Referee Norm Schachter stepped in and began moving Lambert backwards, warning him that he had better cool off. "I smiled," Lambert said, thereby revealing a facet of his character hitherto well masked. This was the same Lambert who earned the reputation of being the best and meanest of the game's linebackers, and it is the same Lambert who mentioned he did not like the place where the Steelers were headquartered in Miami, as compared to where the Cowboys were staying, which was at a beach-front hotel in Fort Lauderdale. "I hope the sharks eat Staubach," he said.

In the end it wasn't the sharks that got Roger Staubach but the Pittsburgh defense. Some of the old heroes of their front four, like L.C. Greenwood and Dwight White, led the assault that sacked Staubach seven times. That happened to be a Super Bowl record as was the 161 yards that Swann accumulated on his four pass receptions. Just as important, Staubach was harrassed considerably on a few other occasions and could not move his team as successfully as he had been able to in the early going.
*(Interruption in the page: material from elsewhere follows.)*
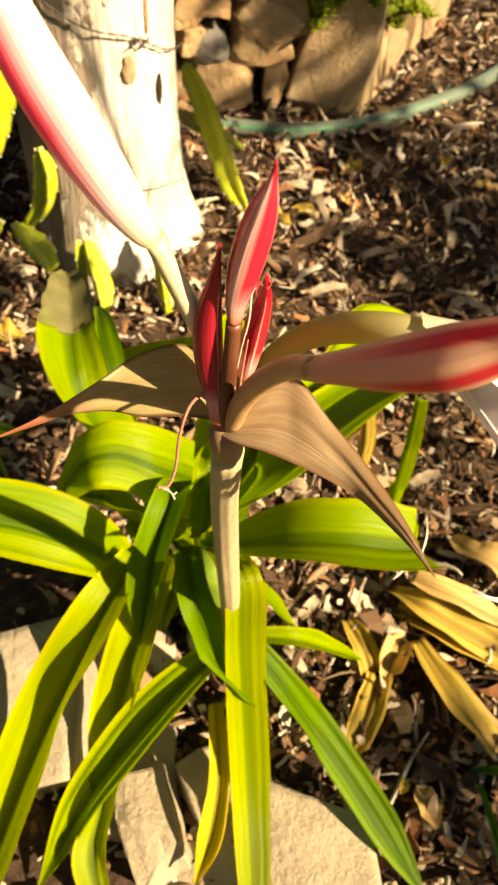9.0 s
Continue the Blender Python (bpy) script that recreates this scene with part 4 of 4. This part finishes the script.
tagged(lower, "thin dark tie wire round the wooden post", "wire")

# ---- edging stones ----
for k, (x, y, z, sx, sy, sz, rx, ry, turn, round_, rough, lab) in enumerate((
    (-0.176, 0.256, -0.056, 0.19, 0.135, 0.135, 13, -8, 5, 0.14, 0.09, "large stone block half buried in mulch, shade put into its colour"),
    (-0.068, 0.2, -0.068, 0.092, 0.1, 0.11, 14, 6, -14, 0.09, 0.04, "pale squared edging stone under the leaves"),
    (-0.024, 0.158, -0.055, 0.052, 0.095, 0.108, 12, -18, 6, 0.16, 0.06, "narrow upright edging stone"),
    (0.066, 0.108, -0.06, 0.15, 0.105, 0.1, 8, -8, -32, 0.22, 0.12, "rounded tan boulder under the leaves"),
    (0.0, 0.168, -0.06, 0.045, 0.07, 0.1, 8, 0, 20, 0.22, 0.06, "small tan edging stone"),
    (-0.06, 0.285, -0.05, 0.08, 0.05, 0.07, 8, 0, 5, 0.2, 0.1, "small pale stone behind the leaves"),
)):
    ob = part("edging_stone", chipped((sx, sy, sz), 76 if k == 1 else 79, 14, 0.05) if k in (1, 2) else rock((sx, sy, sz), 170 + 3 * k, 16, round_, rough, 7), M_SHADED_STONE if k < 1 else M_STONE)
    ob.matrix_world = pose(x, y, z, rx, ry, turn)
    tagged(ob, lab, "stone", "edging stones")


# ---- litter and small plants ----
def loose(name, points, material, label, category, group="", **more):
    return tagged(part(name, ribbon(points, **more), material), label, category, group)


DEAD = dict(fold=0.25, wave=0.06, waves=2, pleat=0.055, nu=25, nv=24, ragged=0.5)
loose("dead_leaf", [(0.1501, 0.2914, 0.0300, 0.0166), (0.1575, 0.2623, 0.0350, 0.0236), (0.1636, 0.2399, 0.0200, 0.0214)], M_YELLOW, "short cut yellow leaf on mulch", "leaf", "dead leaves", seed=51, twist=(10, -10), **DEAD)
loose("dead_leaf", [(0.1707, 0.2359, 0.0220, 0.0235), (0.1457, 0.1981, 0.0300, 0.0275), (0.1259, 0.1721, 0.0140, 0.0182)], M_YELLOW, "striped straw-yellow leaf piece on mulch", "leaf", "dead leaves", seed=52, twist=(-20, 15), **DEAD)
loose("dead_leaf", [(0.1744, 0.2336, 0.0200, 0.0075), (0.1813, 0.2448, 0.0350, 0.0244), (0.1931, 0.2594, 0.0300, 0.0238), (0.2048, 0.2680, 0.0200, 0.0066)], M_DEAD, "curled tan dry leaf on mulch", "leaf", "dead leaves", seed=66, fold=0.5, wave=0.3, waves=2, thick=0.0008, pleat=0.06, nu=17)
loose("dead_leaf", [(0.2101, 0.2611, 0.0350, 0.0140), (0.2226, 0.2177, 0.0380, 0.0299), (0.2409, 0.1856, 0.0300, 0.0324), (0.2577, 0.1615, 0.0150, 0.0263)], M_YELLOW, "folded yellow leaf lying on mulch", "leaf", "dead leaves", seed=53, twist=(0, 25), **DEAD)
loose("dead_leaf", [(0.2223, 0.2481, 0.0300, 0.0107), (0.2399, 0.2042, 0.0280, 0.0207), (0.2685, 0.1639, 0.0120, 0.0224)], M_DEAD, "narrow dry leaf strip on mulch", "leaf", "dead leaves", seed=67, **DEAD)
loose("dead_leaf", [(0.2037, 0.3180, 0.0300, 0.0148), (0.2246, 0.2904, 0.0450, 0.0284), (0.2548, 0.2691, 0.0350, 0.0337), (0.3009, 0.2414, 0.0200, 0.0358)], M_YELLOW, "long dying yellow leaf on mulch", "leaf", "dead leaves", seed=54, twist=(10, -15), **DEAD)
loose("dead_leaf", [(0.2042, 0.3011, 0.0200, 0.0136), (0.2444, 0.2655, 0.0280, 0.0240), (0.2977, 0.2325, 0.0120, 0.0250)], M_YELLOW, "long dying yellow leaf on mulch", "leaf", "dead leaves", seed=68, twist=(-10, 10), **DEAD)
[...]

It was somewhat in character for the Cowboys not to realize what a spectacle the game had been. They reacted to the loss with a humor and graciousness that reflects Landry's control of the squad.
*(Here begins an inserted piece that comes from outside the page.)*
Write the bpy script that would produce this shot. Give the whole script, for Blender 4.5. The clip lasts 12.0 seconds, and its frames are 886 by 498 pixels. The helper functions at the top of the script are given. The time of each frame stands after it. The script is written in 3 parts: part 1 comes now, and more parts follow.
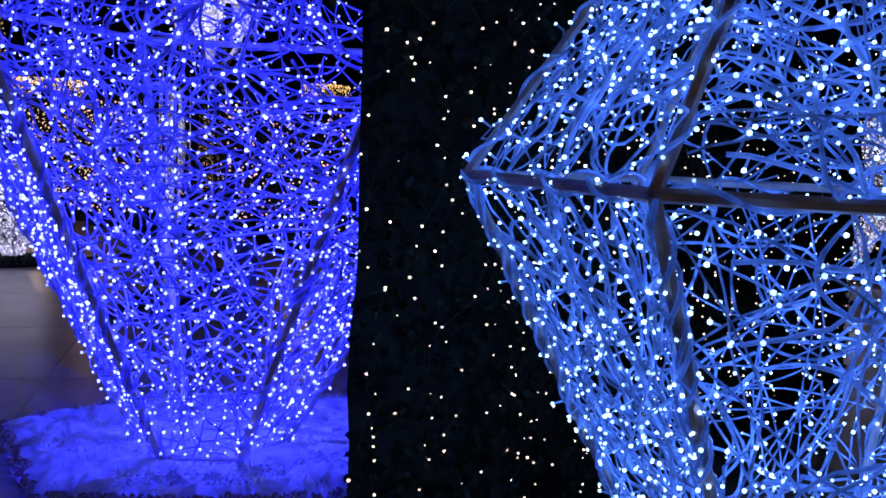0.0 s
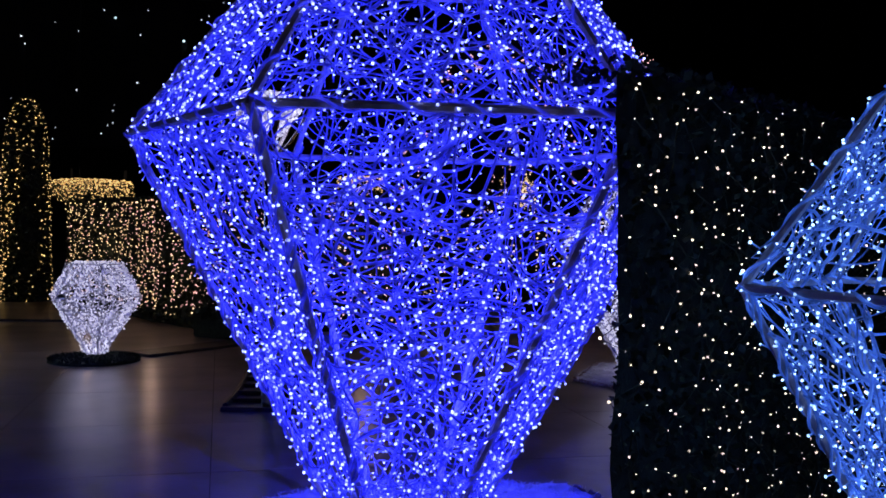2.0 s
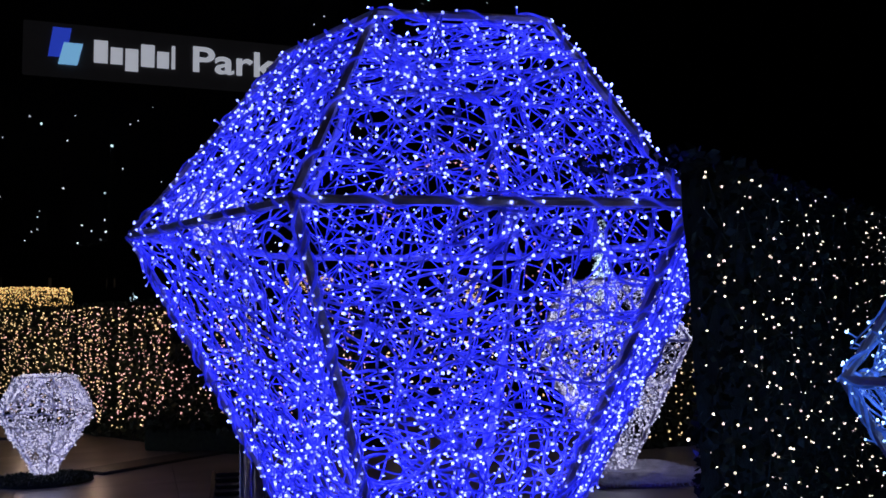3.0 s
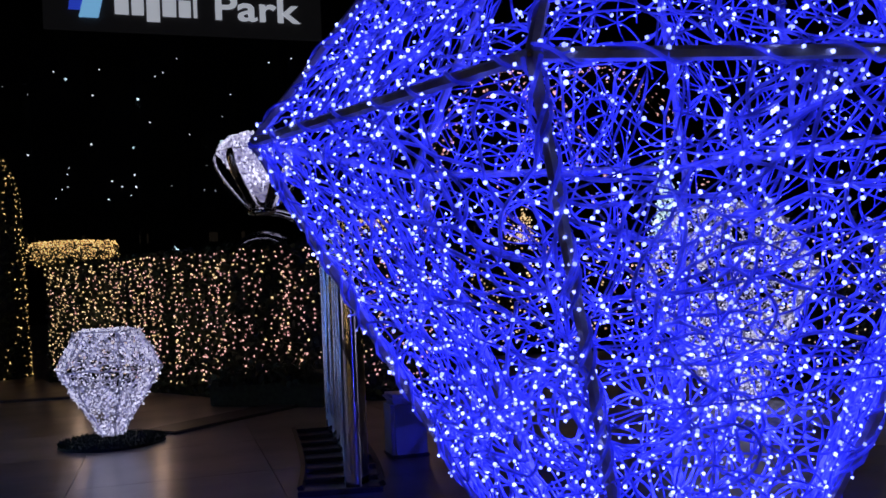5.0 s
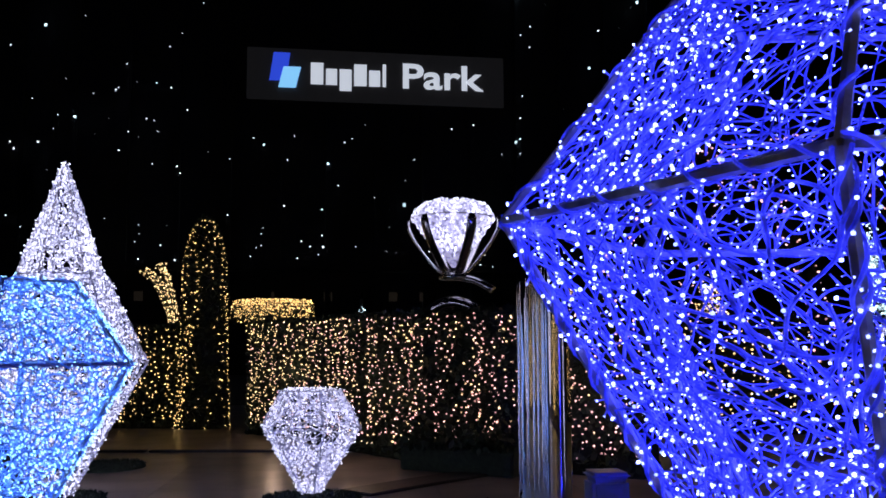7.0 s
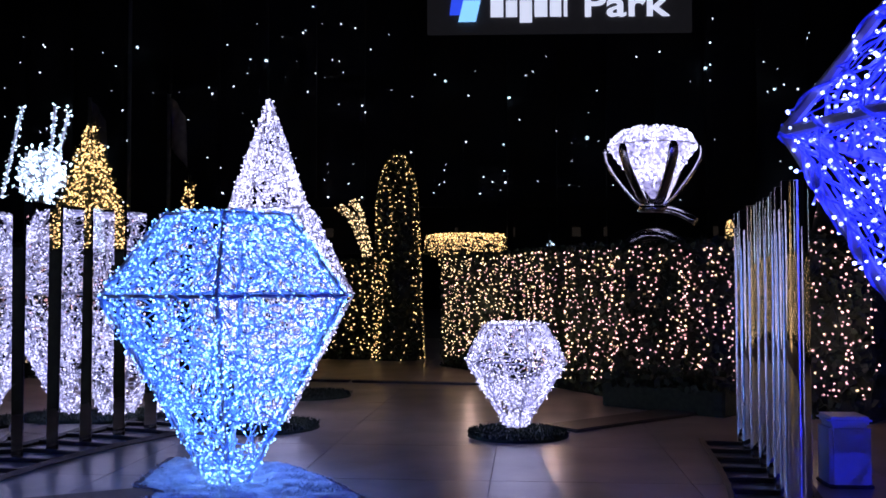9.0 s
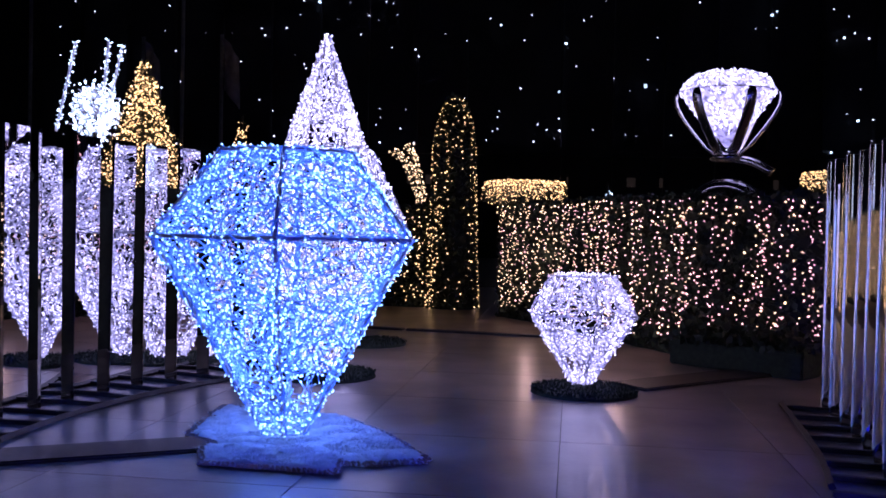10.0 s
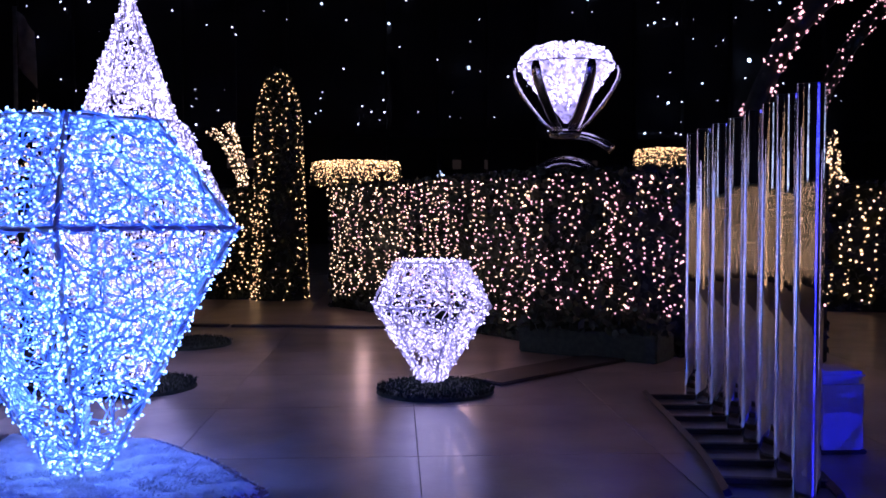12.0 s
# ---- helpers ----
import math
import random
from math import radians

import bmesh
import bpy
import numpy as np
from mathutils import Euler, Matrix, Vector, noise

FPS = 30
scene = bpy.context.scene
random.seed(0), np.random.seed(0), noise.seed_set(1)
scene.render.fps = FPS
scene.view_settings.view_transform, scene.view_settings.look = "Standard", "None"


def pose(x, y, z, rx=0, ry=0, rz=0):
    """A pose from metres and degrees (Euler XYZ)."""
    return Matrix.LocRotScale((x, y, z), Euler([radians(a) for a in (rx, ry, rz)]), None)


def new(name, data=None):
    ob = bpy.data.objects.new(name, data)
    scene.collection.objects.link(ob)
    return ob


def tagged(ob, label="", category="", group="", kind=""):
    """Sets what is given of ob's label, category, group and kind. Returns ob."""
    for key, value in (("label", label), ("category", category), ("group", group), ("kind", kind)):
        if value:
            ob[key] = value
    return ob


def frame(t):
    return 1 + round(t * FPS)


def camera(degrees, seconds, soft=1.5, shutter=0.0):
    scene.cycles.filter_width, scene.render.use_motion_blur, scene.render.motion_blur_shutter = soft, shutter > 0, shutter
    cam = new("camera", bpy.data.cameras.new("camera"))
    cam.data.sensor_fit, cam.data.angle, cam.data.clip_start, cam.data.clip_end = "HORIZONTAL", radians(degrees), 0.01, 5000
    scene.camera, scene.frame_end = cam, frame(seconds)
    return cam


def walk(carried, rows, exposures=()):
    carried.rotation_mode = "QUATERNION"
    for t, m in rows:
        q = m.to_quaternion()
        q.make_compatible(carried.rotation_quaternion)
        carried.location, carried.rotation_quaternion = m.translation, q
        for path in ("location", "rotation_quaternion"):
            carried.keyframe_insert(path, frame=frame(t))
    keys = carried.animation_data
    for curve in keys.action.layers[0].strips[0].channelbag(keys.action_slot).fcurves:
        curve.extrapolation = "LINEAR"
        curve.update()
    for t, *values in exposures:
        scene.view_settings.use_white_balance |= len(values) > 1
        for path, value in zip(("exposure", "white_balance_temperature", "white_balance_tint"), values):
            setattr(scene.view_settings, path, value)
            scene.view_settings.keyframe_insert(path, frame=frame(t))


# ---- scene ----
# ---- camera ----
cam = camera(51.15, 12.0, soft=1.7)
# seconds, x, y, z, yaw, pitch, roll
PATH = [
    (0, -0.028, -0.055, 1.499, 0.74, -5.93, -2.87),
    (0.5, -0.306, -0.333, 1.535, -1.09, -7.08, -1.95),
    (1, -0.521, -0.549, 1.558, -1.27, -7.29, -2.41),
    (1.5, -0.760, -0.568, 1.573, 0.07, -5.13, -2.33),
    (2, -0.972, -0.578, 1.604, -0.07, -0.99, -1.07),
    (2.5, -1.232, -0.564, 1.624, -3.25, 4.23, 0.45),
    (3, -1.450, -0.358, 1.615, -4.46, 5.03, 0.82),
    (3.2, -1.525, -0.224, 1.614, -3.44, 5.52, 0.80),
    (4.8, -2.084, 0.611, 1.520, -4.27, 2.07, 2.44),
    (5, -2.102, 0.696, 1.539, -2.89, 1.83, 2.68),
    (5.5, -2.151, 0.745, 1.574, 0.76, 2.28, 0.62),
    (6, -2.263, 0.798, 1.581, 6.11, 2.60, 0.34),
    (6.5, -2.345, 0.737, 1.600, 7.26, 4.23, 0.51),
    (6.7, -2.371, 0.725, 1.612, 7.22, 6.04, 0.32),
    (8.3, -2.534, 0.732, 1.622, 13.68, 4.75, 0.50),
    (8.5, -2.587, 0.756, 1.616, 15.08, 3.74, 0.42),
    (9, -2.734, 0.982, 1.594, 18.56, 2.11, 0.17),
    (9.5, -2.893, 1.204, 1.585, 19.89, -0.00, -0.63),
    (10, -3.071, 1.412, 1.577, 21.49, -1.12, -1.21),
    (10.5, -3.216, 1.600, 1.574, 21.38, -1.92, -0.13),
    (11, -3.295, 1.829, 1.583, 20.16, -1.78, 0.58),
    (11.5, -3.367, 2.082, 1.571, 14.63, -1.51, -0.60),
    (12, -3.500, 2.367, 1.565, 10.67, -1.98, 0.02),
]
# seconds, stops, kelvin, tint: the camera opens up and its white balance warms towards magenta
EXPOSURES = [(0.0, -0.05, 6500, 10), (1.2, -0.05, 6500, 10), (2.2, -0.35, 6500, 10), (5.2, -0.4, 6500, 8), (6.0, -0.1, 6500, 8), (6.6, 0.2, 6450, 7), (8.5, 0.65, 6300, 8), (9.6, 0.72, 5700, 31), (12.0, 0.85, 5700, 42)]
walk(cam, [(t, pose(x, y, z, 90 + pitch, roll, yaw)) for t, x, y, z, yaw, pitch, roll in PATH], EXPOSURES)

# ---- world: a night sky with a trace of city glow ----
world = bpy.data.worlds.new("night_sky")
scene.world = world
world.use_nodes = True
world.node_tree.nodes["Background"].inputs[0].default_value = (0.10, 0.11, 0.2, 1)
world.node_tree.nodes["Background"].inputs[1].default_value = 0.008


def lamp(name, where, colour, watts, size=0.0):
    """A point lamp: the joint light of a cluster of diodes, or added fill."""
    data = bpy.data.lights.new(name, "POINT")
    data.color, data.energy, data.shadow_soft_size = colour, watts, size
    ob = new(name, data)
    ob.location = where
    return ob


# the joint light of the diodes of each sculpture, at its heart
lamp("blue_gem_lamp", (-1.08, 4.45, 1.1), (0.02, 0.025, 1.0), 165)
lamp("azure_gem_lamp", (-6.66, 7.39, 0.9), (0.10, 0.24, 1.0), 18)
lamp("azure_gem_lamp", (0.92, 2.25, 0.9), (0.12, 0.3, 1.0), 8)
lamp("white_gem_lamp", (-5.19, 10.74, 0.65), (0.78, 0.72, 1.0), 4.5, 0.35)
# unseen warm fill lamp behind the walk, added to lift frame bars and floor
lamp("hedge_fill_lamp", (2.6, -5.8, 1.6), (1.0, 0.68, 0.45), 15)
# added lamps that stand for the joint light of the long hedge's bulbs
for x, y in ((-2.0, 11.9), (-5.4, 13.6), (-7.4, 16.3)):
    lamp("hedge_fill_lamp", (x, y, 1.1), (1.0, 0.66, 0.48), 5.0)

# ---- materials ----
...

"I don't care what kind of catch a guy makes if he beats me," Mark Washington said. "Swann just beat me one time too many."

Staubach said, "We had our chances. Overall, Pittsburgh is the best, but it was a good season."

"Was it exciting?" Jean Fugett said. "I guess it was. I guess maybe we can't play a dull game."

Neither can Lynn Swann. And the combination of Dallas being there and Swann rising to the occasion—up, up and away—made it something for everybody in Miami to take home to think about until next year. Who said the Super Bowl is dull?